Problem to work on | Give the listing again exactly, omitting its images.

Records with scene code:
--
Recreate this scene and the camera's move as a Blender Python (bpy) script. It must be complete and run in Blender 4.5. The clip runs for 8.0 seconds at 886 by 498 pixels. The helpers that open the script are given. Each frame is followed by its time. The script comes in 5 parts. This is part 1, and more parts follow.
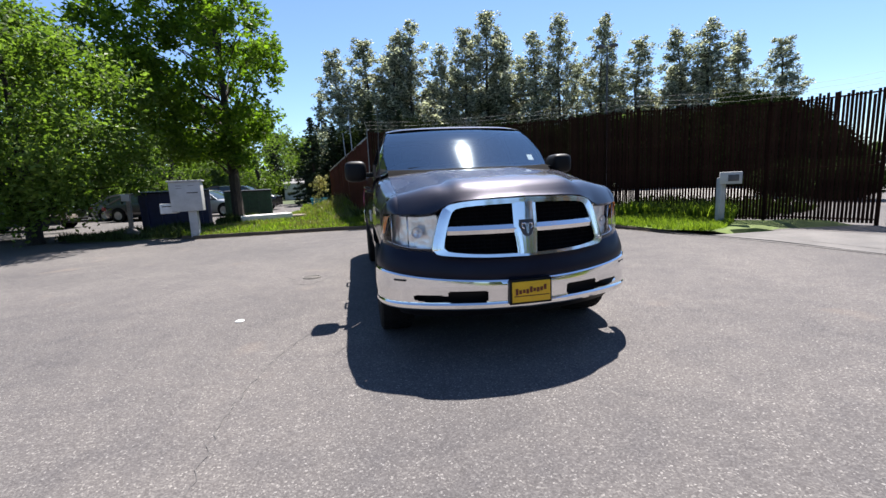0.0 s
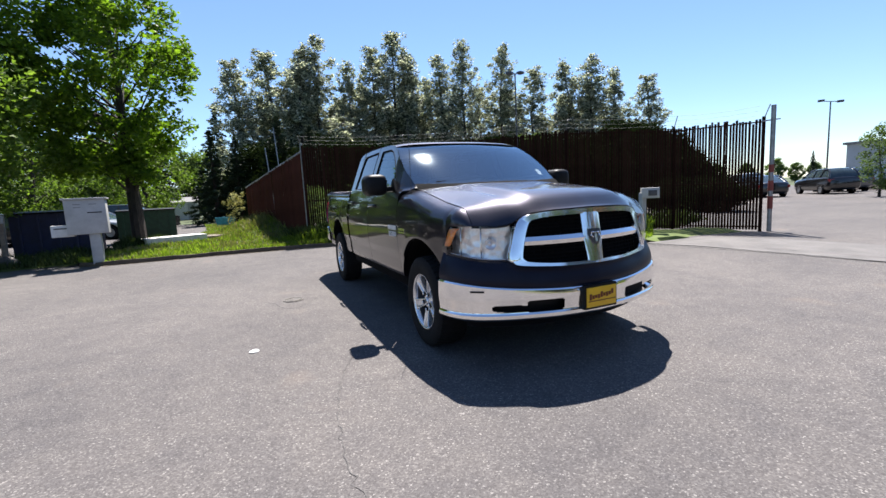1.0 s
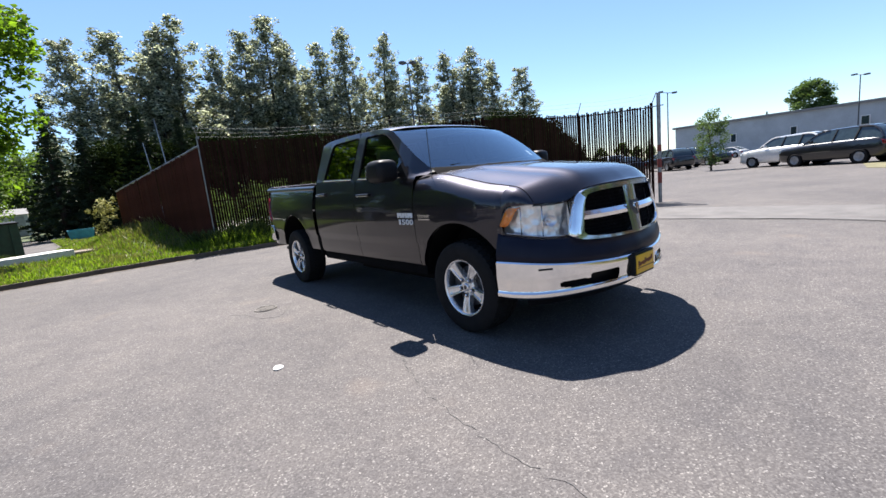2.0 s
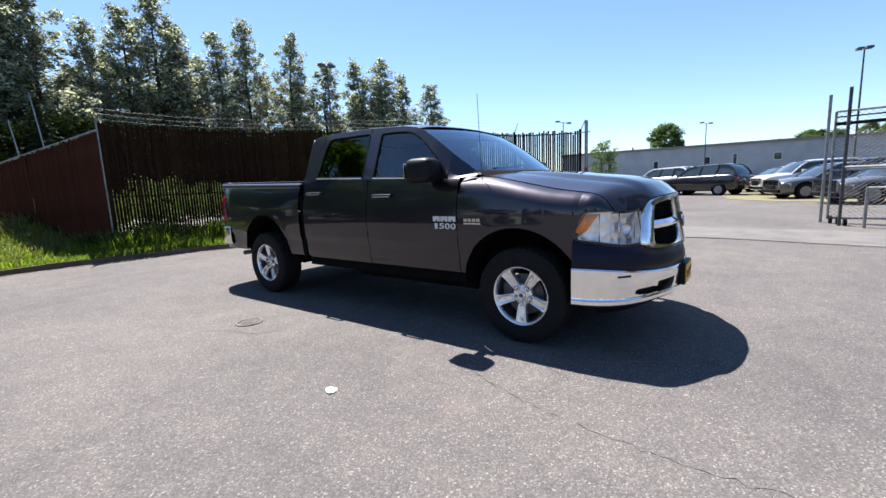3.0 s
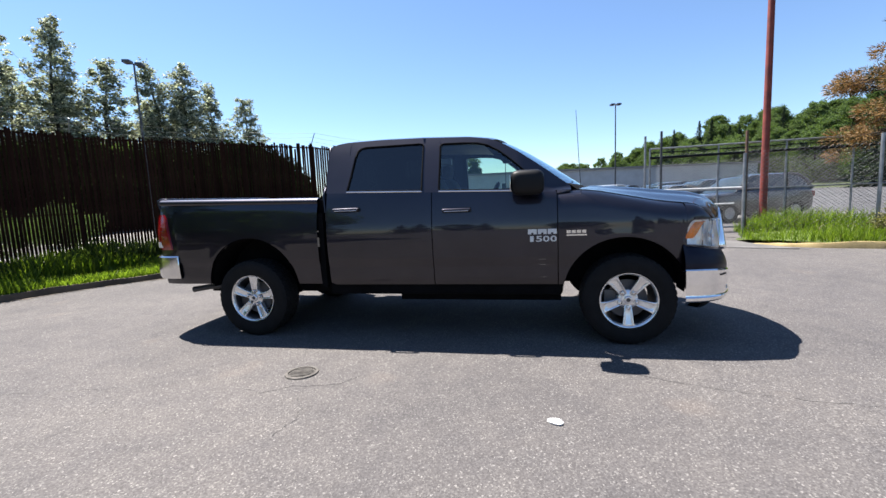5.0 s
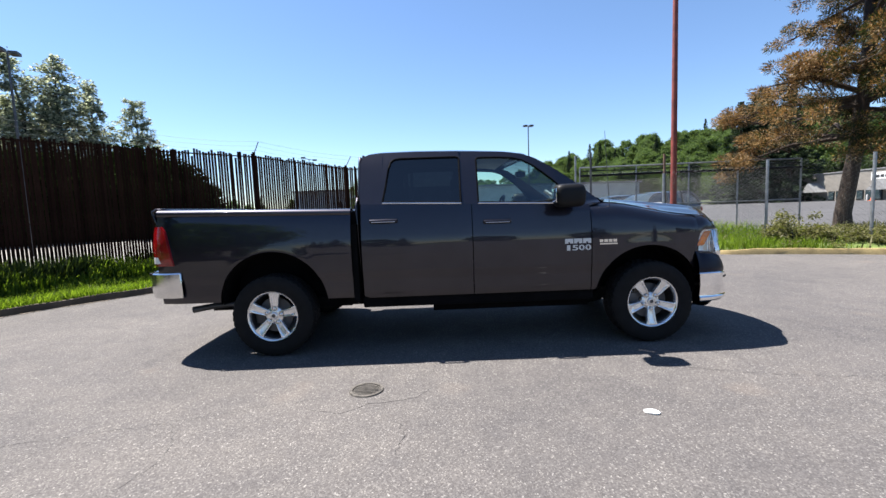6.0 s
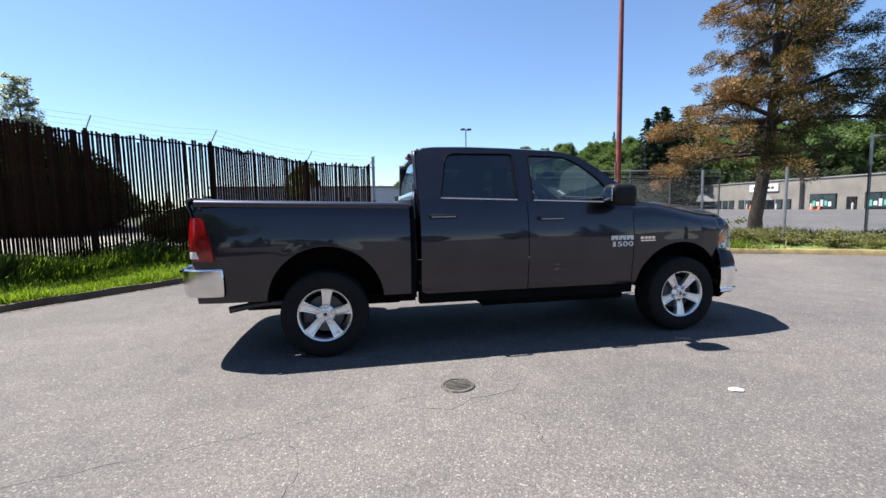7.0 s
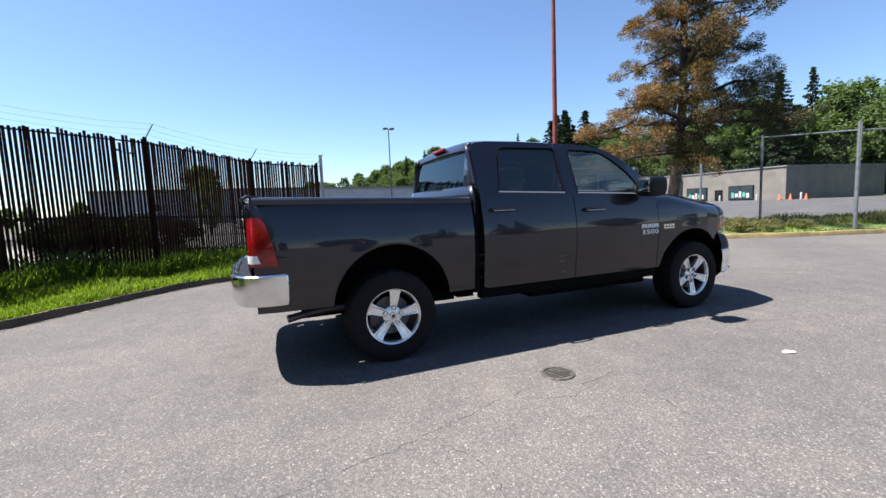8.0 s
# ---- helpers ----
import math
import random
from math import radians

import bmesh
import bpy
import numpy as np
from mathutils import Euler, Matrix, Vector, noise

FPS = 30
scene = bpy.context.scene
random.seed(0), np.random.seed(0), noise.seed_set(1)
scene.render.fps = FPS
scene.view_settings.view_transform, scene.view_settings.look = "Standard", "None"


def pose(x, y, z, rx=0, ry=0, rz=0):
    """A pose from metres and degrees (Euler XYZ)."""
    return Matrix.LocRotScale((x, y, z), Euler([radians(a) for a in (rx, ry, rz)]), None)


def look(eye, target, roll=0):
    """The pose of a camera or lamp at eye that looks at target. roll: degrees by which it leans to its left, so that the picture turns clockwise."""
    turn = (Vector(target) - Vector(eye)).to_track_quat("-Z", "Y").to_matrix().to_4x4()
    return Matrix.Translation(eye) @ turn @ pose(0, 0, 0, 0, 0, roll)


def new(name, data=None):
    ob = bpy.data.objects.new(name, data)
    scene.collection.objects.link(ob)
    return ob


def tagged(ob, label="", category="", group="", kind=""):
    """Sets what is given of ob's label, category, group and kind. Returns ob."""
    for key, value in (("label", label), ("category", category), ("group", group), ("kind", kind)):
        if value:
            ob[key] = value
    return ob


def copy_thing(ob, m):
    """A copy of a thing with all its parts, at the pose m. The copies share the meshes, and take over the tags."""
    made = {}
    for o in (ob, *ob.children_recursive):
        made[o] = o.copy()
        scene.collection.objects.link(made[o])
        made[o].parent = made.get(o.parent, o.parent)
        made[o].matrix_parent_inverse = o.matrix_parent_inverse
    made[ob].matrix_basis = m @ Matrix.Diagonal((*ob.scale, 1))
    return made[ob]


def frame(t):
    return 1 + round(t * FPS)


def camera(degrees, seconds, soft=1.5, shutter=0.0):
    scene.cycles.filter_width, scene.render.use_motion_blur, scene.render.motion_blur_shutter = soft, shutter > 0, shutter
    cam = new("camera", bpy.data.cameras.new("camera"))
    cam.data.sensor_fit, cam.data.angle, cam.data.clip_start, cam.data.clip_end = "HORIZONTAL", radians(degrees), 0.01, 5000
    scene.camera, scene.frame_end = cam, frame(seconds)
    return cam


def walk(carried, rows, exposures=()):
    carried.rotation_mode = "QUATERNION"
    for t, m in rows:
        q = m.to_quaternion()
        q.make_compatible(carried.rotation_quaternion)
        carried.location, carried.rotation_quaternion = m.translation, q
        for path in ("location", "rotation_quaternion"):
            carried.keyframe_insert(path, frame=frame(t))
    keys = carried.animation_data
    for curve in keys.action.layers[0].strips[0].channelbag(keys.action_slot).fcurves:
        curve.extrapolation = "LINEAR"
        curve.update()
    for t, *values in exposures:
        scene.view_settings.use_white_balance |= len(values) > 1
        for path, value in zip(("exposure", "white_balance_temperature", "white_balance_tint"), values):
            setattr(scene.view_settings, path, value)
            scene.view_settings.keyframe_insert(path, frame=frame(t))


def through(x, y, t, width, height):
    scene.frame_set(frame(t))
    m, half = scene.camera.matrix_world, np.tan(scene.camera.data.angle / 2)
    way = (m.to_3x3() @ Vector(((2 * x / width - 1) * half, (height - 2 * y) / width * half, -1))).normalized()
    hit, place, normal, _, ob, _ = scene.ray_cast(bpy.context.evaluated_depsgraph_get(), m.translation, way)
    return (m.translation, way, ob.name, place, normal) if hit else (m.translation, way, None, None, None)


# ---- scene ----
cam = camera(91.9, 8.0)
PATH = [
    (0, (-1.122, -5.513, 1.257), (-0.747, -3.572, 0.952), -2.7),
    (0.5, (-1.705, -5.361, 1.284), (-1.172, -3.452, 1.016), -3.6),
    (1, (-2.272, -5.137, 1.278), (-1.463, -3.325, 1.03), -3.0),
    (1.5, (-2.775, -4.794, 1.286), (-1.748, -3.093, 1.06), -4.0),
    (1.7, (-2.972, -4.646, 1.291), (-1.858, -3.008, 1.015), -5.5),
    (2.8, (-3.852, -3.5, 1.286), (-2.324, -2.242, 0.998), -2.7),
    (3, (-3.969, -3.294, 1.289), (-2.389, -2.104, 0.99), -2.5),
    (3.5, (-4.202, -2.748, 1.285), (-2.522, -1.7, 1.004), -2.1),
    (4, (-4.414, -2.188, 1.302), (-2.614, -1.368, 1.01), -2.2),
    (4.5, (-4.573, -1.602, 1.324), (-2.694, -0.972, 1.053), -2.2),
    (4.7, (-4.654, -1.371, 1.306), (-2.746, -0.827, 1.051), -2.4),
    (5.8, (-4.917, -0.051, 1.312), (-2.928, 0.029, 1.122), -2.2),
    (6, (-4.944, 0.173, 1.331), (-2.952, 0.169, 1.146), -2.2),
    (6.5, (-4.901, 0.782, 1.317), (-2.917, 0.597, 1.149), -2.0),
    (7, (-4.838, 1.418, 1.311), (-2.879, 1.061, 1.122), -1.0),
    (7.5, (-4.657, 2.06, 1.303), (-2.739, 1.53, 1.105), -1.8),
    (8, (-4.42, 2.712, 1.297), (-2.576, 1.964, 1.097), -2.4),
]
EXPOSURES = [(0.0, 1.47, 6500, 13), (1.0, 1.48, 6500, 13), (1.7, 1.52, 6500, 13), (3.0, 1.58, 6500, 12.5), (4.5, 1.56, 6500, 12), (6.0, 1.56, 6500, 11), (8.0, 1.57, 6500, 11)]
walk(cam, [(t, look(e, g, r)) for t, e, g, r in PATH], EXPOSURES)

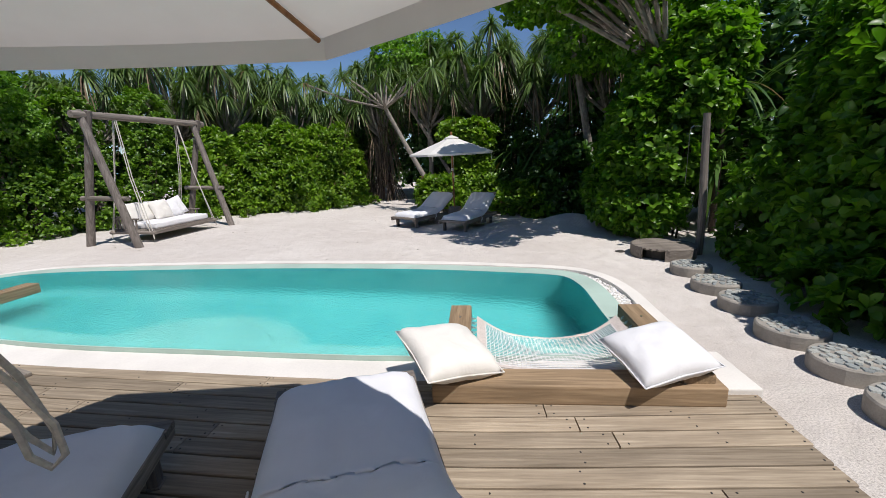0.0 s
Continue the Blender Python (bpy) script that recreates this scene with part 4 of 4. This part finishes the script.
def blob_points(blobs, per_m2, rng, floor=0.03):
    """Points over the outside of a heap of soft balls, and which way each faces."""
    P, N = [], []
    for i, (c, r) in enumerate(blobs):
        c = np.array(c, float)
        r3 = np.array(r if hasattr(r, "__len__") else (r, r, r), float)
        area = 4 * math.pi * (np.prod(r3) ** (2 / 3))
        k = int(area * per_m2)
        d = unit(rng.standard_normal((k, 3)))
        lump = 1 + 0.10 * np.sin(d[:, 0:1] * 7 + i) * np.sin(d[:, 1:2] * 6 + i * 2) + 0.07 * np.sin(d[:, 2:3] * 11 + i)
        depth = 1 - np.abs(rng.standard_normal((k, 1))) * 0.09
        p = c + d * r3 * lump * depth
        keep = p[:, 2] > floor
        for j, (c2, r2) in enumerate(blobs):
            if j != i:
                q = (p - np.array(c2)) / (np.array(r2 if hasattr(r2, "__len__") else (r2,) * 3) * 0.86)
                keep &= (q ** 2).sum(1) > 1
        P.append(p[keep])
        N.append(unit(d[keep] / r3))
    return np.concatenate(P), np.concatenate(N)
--
Task result |
Recreate this scene and the camera's move as a Blender Python (bpy) script. It must be complete and run in Blender 4.5. The clip runs for 8.0 seconds at 886 by 498 pixels. The helpers that open the script are given. Each frame is followed by its time. The script comes in 5 parts. This is part 1, and more parts follow.
0.0 s
1.0 s
2.0 s
3.0 s
5.0 s
6.0 s
7.0 s
8.0 s
# ---- helpers ----
import math
import random
from math import radians

import bmesh
import bpy
import numpy as np
from mathutils import Euler, Matrix, Vector, noise

FPS = 30
scene = bpy.context.scene
random.seed(0), np.random.seed(0), noise.seed_set(1)
scene.render.fps = FPS
scene.view_settings.view_transform, scene.view_settings.look = "Standard", "None"


def pose(x, y, z, rx=0, ry=0, rz=0):
    """A pose from metres and degrees (Euler XYZ)."""
    return Matrix.LocRotScale((x, y, z), Euler([radians(a) for a in (rx, ry, rz)]), None)


def look(eye, target, roll=0):
    """The pose of a camera or lamp at eye that looks at target. roll: degrees by which it leans to its left, so that the picture turns clockwise."""
    turn = (Vector(target) - Vector(eye)).to_track_quat("-Z", "Y").to_matrix().to_4x4()
    return Matrix.Translation(eye) @ turn @ pose(0, 0, 0, 0, 0, roll)


def new(name, data=None):
    ob = bpy.data.objects.new(name, data)
    scene.collection.objects.link(ob)
    return ob


def tagged(ob, label="", category="", group="", kind=""):
    """Sets what is given of ob's label, category, group and kind. Returns ob."""
    for key, value in (("label", label), ("category", category), ("group", group), ("kind", kind)):
        if value:
            ob[key] = value
    return ob


def copy_thing(ob, m):
    """A copy of a thing with all its parts, at the pose m. The copies share the meshes, and take over the tags."""
    made = {}
    for o in (ob, *ob.children_recursive):
        made[o] = o.copy()
        scene.collection.objects.link(made[o])
        made[o].parent = made.get(o.parent, o.parent)
        made[o].matrix_parent_inverse = o.matrix_parent_inverse
    made[ob].matrix_basis = m @ Matrix.Diagonal((*ob.scale, 1))
    return made[ob]


def frame(t):
    return 1 + round(t * FPS)


def camera(degrees, seconds, soft=1.5, shutter=0.0):
    scene.cycles.filter_width, scene.render.use_motion_blur, scene.render.motion_blur_shutter = soft, shutter > 0, shutter
    cam = new("camera", bpy.data.cameras.new("camera"))
    cam.data.sensor_fit, cam.data.angle, cam.data.clip_start, cam.data.clip_end = "HORIZONTAL", radians(degrees), 0.01, 5000
    scene.camera, scene.frame_end = cam, frame(seconds)
    return cam


def walk(carried, rows, exposures=()):
    carried.rotation_mode = "QUATERNION"
    for t, m in rows:
        q = m.to_quaternion()
        q.make_compatible(carried.rotation_quaternion)
        carried.location, carried.rotation_quaternion = m.translation, q
        for path in ("location", "rotation_quaternion"):
            carried.keyframe_insert(path, frame=frame(t))
    keys = carried.animation_data
    for curve in keys.action.layers[0].strips[0].channelbag(keys.action_slot).fcurves:
        curve.extrapolation = "LINEAR"
        curve.update()
    for t, *values in exposures:
        scene.view_settings.use_white_balance |= len(values) > 1
        for path, value in zip(("exposure", "white_balance_temperature", "white_balance_tint"), values):
            setattr(scene.view_settings, path, value)
            scene.view_settings.keyframe_insert(path, frame=frame(t))


def through(x, y, t, width, height):
    scene.frame_set(frame(t))
    m, half = scene.camera.matrix_world, np.tan(scene.camera.data.angle / 2)
    way = (m.to_3x3() @ Vector(((2 * x / width - 1) * half, (height - 2 * y) / width * half, -1))).normalized()
    hit, place, normal, _, ob, _ = scene.ray_cast(bpy.context.evaluated_depsgraph_get(), m.translation, way)
    return (m.translation, way, ob.name, place, normal) if hit else (m.translation, way, None, None, None)


# ---- scene ----
cam = camera(91.9, 8.0)
PATH = [
    (0, (-1.122, -5.513, 1.257), (-0.747, -3.572, 0.952), -2.7),
    (0.5, (-1.705, -5.361, 1.284), (-1.172, -3.452, 1.016), -3.6),
    (1, (-2.272, -5.137, 1.278), (-1.463, -3.325, 1.03), -3.0),
    (1.5, (-2.775, -4.794, 1.286), (-1.748, -3.093, 1.06), -4.0),
    (1.7, (-2.972, -4.646, 1.291), (-1.858, -3.008, 1.015), -5.5),
    (2.8, (-3.852, -3.5, 1.286), (-2.324, -2.242, 0.998), -2.7),
    (3, (-3.969, -3.294, 1.289), (-2.389, -2.104, 0.99), -2.5),
    (3.5, (-4.202, -2.748, 1.285), (-2.522, -1.7, 1.004), -2.1),
    (4, (-4.414, -2.188, 1.302), (-2.614, -1.368, 1.01), -2.2),
    (4.5, (-4.573, -1.602, 1.324), (-2.694, -0.972, 1.053), -2.2),
    (4.7, (-4.654, -1.371, 1.306), (-2.746, -0.827, 1.051), -2.4),
    (5.8, (-4.917, -0.051, 1.312), (-2.928, 0.029, 1.122), -2.2),
    (6, (-4.944, 0.173, 1.331), (-2.952, 0.169, 1.146), -2.2),
    (6.5, (-4.901, 0.782, 1.317), (-2.917, 0.597, 1.149), -2.0),
    (7, (-4.838, 1.418, 1.311), (-2.879, 1.061, 1.122), -1.0),
    (7.5, (-4.657, 2.06, 1.303), (-2.739, 1.53, 1.105), -1.8),
    (8, (-4.42, 2.712, 1.297), (-2.576, 1.964, 1.097), -2.4),
]
EXPOSURES = [(0.0, 1.47, 6500, 13), (1.0, 1.48, 6500, 13), (1.7, 1.52, 6500, 13), (3.0, 1.58, 6500, 12.5), (4.5, 1.56, 6500, 12), (6.0, 1.56, 6500, 11), (8.0, 1.57, 6500, 11)]
walk(cam, [(t, look(e, g, r)) for t, e, g, r in PATH], EXPOSURES)

0.0 s
Continue the Blender Python (bpy) script that recreates this scene with part 4 of 4. This part finishes the script.
def blob_points(blobs, per_m2, rng, floor=0.03):
    """Points over the outside of a heap of soft balls, and which way each faces."""
    P, N = [], []
    for i, (c, r) in enumerate(blobs):
        c = np.array(c, float)
        r3 = np.array(r if hasattr(r, "__len__") else (r, r, r), float)
        area = 4 * math.pi * (np.prod(r3) ** (2 / 3))
        k = int(area * per_m2)
        d = unit(rng.standard_normal((k, 3)))
        lump = 1 + 0.10 * np.sin(d[:, 0:1] * 7 + i) * np.sin(d[:, 1:2] * 6 + i * 2) + 0.07 * np.sin(d[:, 2:3] * 11 + i)
        depth = 1 - np.abs(rng.standard_normal((k, 1))) * 0.09
        p = c + d * r3 * lump * depth
        keep = p[:, 2] > floor
        for j, (c2, r2) in enumerate(blobs):
            if j != i:
                q = (p - np.array(c2)) / (np.array(r2 if hasattr(r2, "__len__") else (r2,) * 3) * 0.86)
                keep &= (q ** 2).sum(1) > 1
        P.append(p[keep])
        N.append(unit(d[keep] / r3))
    return np.concatenate(P), np.concatenate(N)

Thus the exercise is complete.